[Aim of the exercise] For this exercise, repeat all of the material verbatim apart from its images.

[Given material]
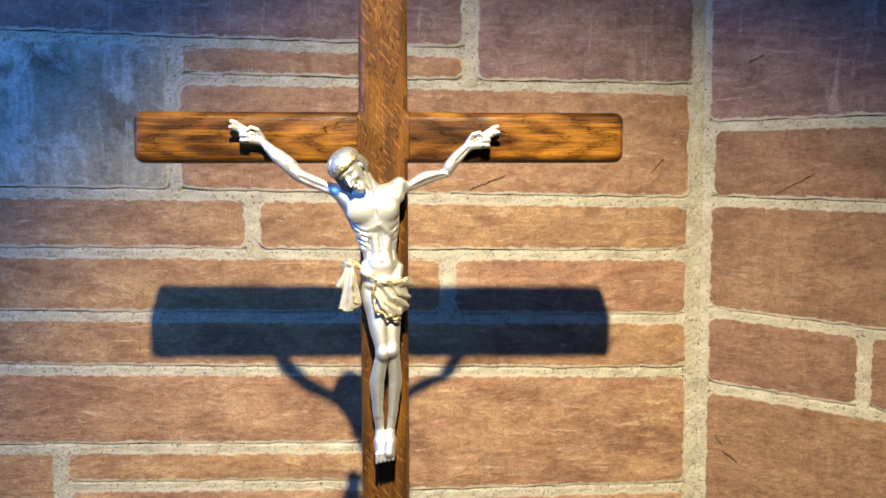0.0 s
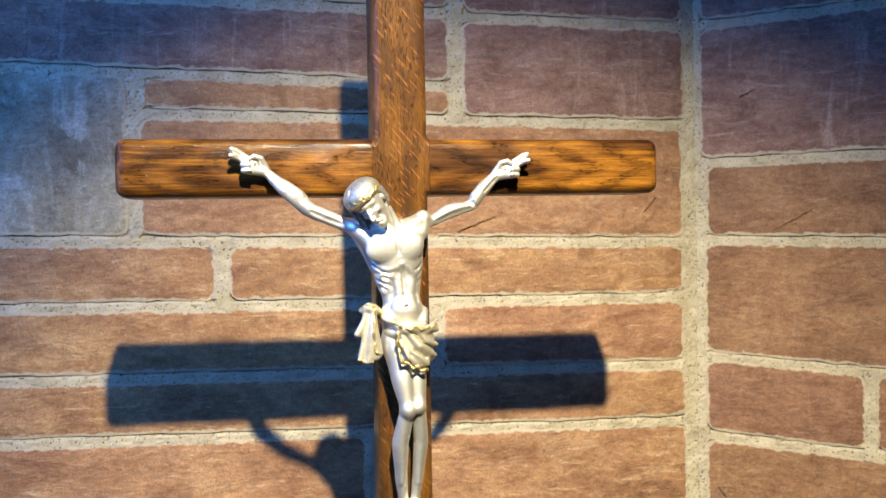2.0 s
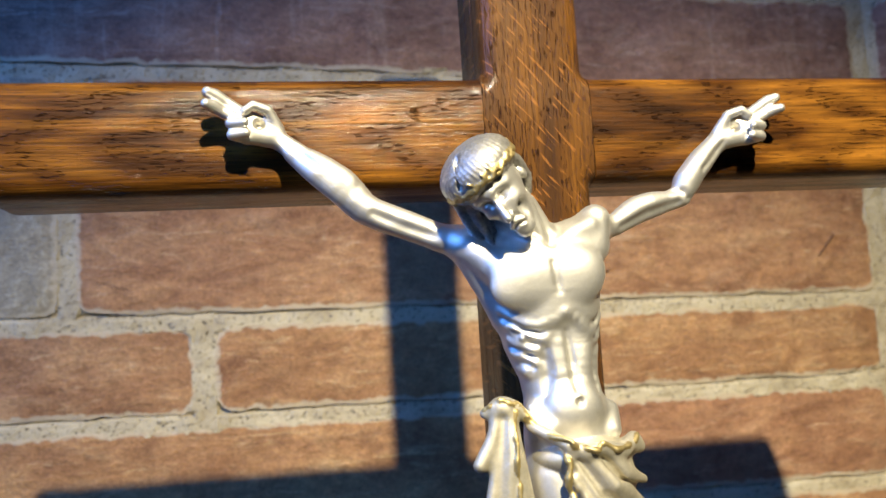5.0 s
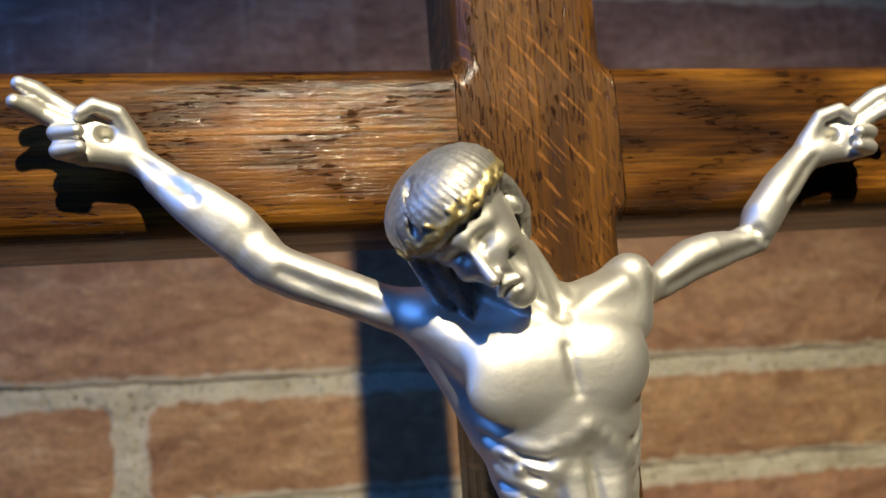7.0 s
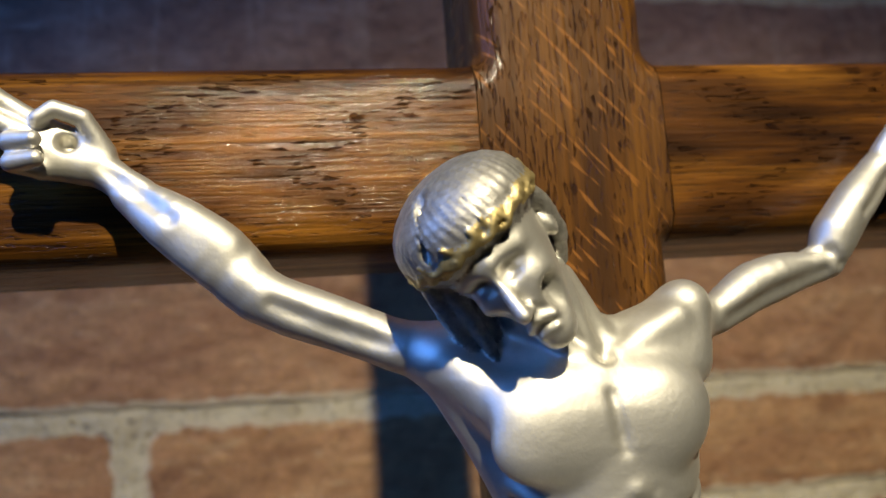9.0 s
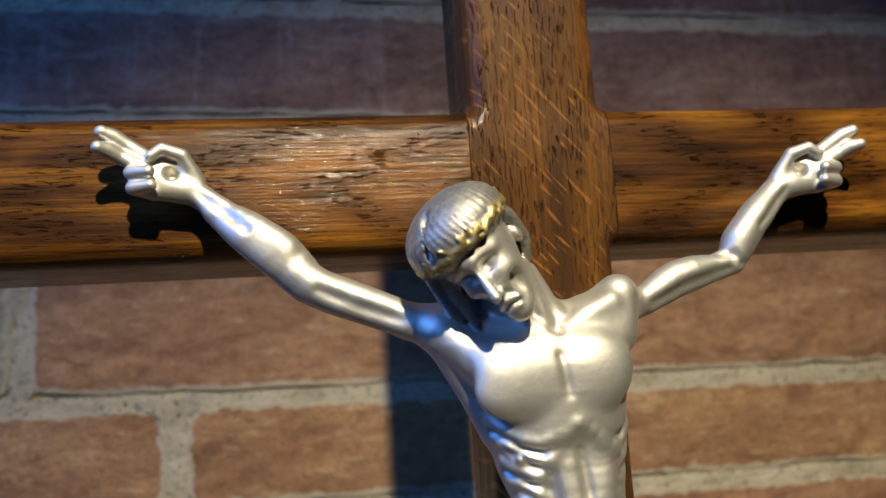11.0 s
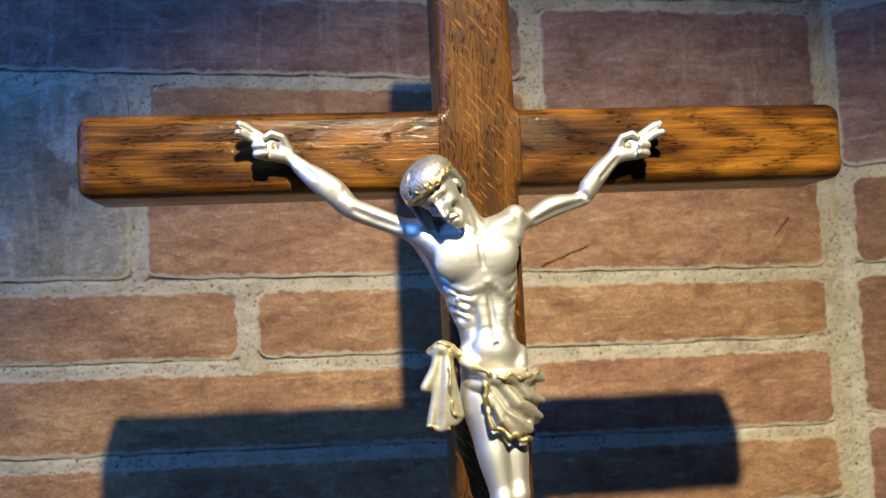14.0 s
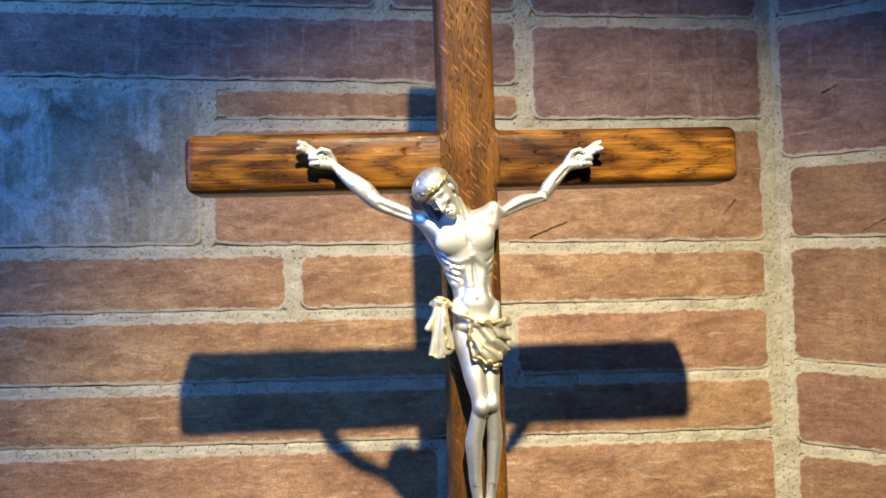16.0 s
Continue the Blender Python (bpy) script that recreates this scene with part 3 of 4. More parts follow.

[Task solution]
0.0 s
2.0 s
5.0 s
7.0 s
9.0 s
11.0 s
14.0 s
16.0 s
Continue the Blender Python (bpy) script that recreates this scene with part 3 of 4. More parts follow.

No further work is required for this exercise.